▶ _Given exercise_:
Extract each line of the material that follows exactly and omit its pictures.

▶ _Dataset rows_:

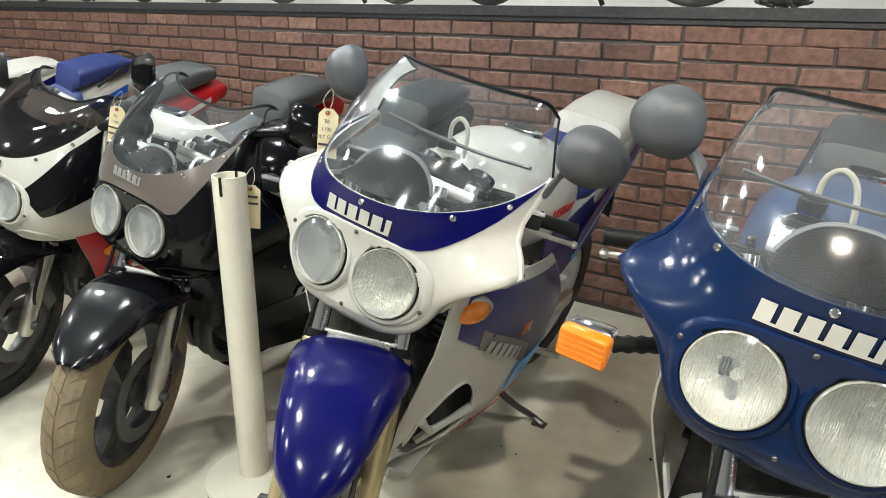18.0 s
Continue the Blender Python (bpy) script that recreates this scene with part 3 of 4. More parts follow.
    for side in (-1, 1):
        face = front_place(side * 0.089, zl, 0.0, st)
        aim = Matrix.Translation((side * 0.089, face.y - 0.008, zl)) @ Matrix.Rotation(radians(90 - 12), 4, "X") @ Matrix.Rotation(radians(side * 5), 4, "Y")
        bowl = lathe([(0.0, -0.052), (0.02, -0.05), (0.04, -0.041), (0.058, -0.025), (0.069, -0.008), (0.0745, 0.004)], 40, aim)
        lamp_ob = P("headlamp", bowl, BOWL, cowl)
        P("headlamp_rim", lathe([(0.0768, -0.03), (0.0768, -0.003), (0.0785, 0.0), (0.085, 0.0), (0.091, -0.006), (0.094, -0.03), (0.0768, -0.03)], 44, aim), st.get("surround", body), cowl)
        P("headlamp_gasket", lathe([(0.0742, -0.02), (0.0742, 0.0005), (0.0769, 0.0005), (0.0769, -0.02), (0.0742, -0.02)], 40, aim), st.get("ring", BLACK), cowl)
        P("lens_rim", lathe([(0.0708, 0.004), (0.0740, 0.003), (0.0736, 0.009), (0.0712, 0.0105), (0.0708, 0.004)], 44, aim), GLASS_EDGE, cowl)
        P("bulb_cap", lathe([(0.010, -0.052), (0.010, -0.030), (0.007, -0.024), (0.0, -0.022)], 16, aim), BOWL, cowl)
        glass_ob = P("headlamp_lens", lathe([(0.0742, 0.002), (0.070, 0.010), (0.05, 0.017), (0.025, 0.0205), (0.0001, 0.0215)], 40, aim), LENS, cowl)
        glass_ob.visible_shadow = False
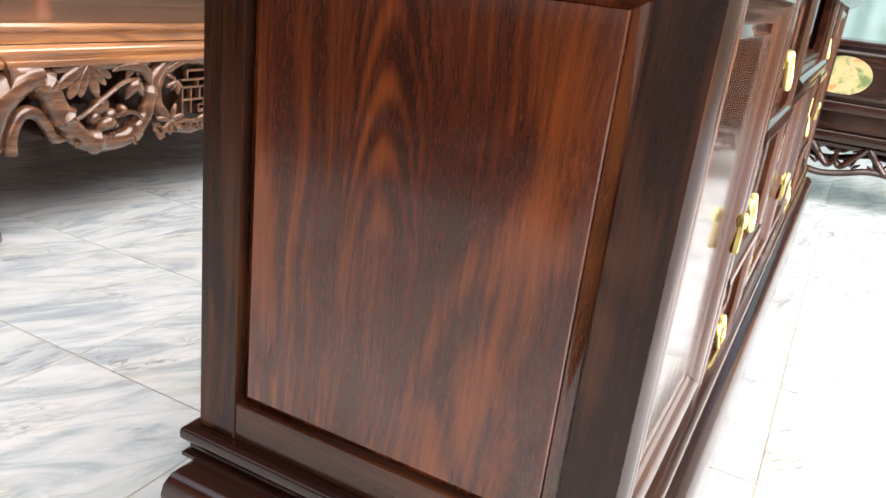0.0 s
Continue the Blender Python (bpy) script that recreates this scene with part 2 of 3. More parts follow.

▶ _Output below_:
18.0 s
Continue the Blender Python (bpy) script that recreates this scene with part 3 of 4. More parts follow.
    for side in (-1, 1):
        face = front_place(side * 0.089, zl, 0.0, st)
        aim = Matrix.Translation((side * 0.089, face.y - 0.008, zl)) @ Matrix.Rotation(radians(90 - 12), 4, "X") @ Matrix.Rotation(radians(side * 5), 4, "Y")
        bowl = lathe([(0.0, -0.052), (0.02, -0.05), (0.04, -0.041), (0.058, -0.025), (0.069, -0.008), (0.0745, 0.004)], 40, aim)
        lamp_ob = P("headlamp", bowl, BOWL, cowl)
        P("headlamp_rim", lathe([(0.0768, -0.03), (0.0768, -0.003), (0.0785, 0.0), (0.085, 0.0), (0.091, -0.006), (0.094, -0.03), (0.0768, -0.03)], 44, aim), st.get("surround", body), cowl)
        P("headlamp_gasket", lathe([(0.0742, -0.02), (0.0742, 0.0005), (0.0769, 0.0005), (0.0769, -0.02), (0.0742, -0.02)], 40, aim), st.get("ring", BLACK), cowl)
        P("lens_rim", lathe([(0.0708, 0.004), (0.0740, 0.003), (0.0736, 0.009), (0.0712, 0.0105), (0.0708, 0.004)], 44, aim), GLASS_EDGE, cowl)
        P("bulb_cap", lathe([(0.010, -0.052), (0.010, -0.030), (0.007, -0.024), (0.0, -0.022)], 16, aim), BOWL, cowl)
        glass_ob = P("headlamp_lens", lathe([(0.0742, 0.002), (0.070, 0.010), (0.05, 0.017), (0.025, 0.0205), (0.0001, 0.0215)], 40, aim), LENS, cowl)
        glass_ob.visible_shadow = False
0.0 s
Continue the Blender Python (bpy) script that recreates this scene with part 2 of 3. More parts follow.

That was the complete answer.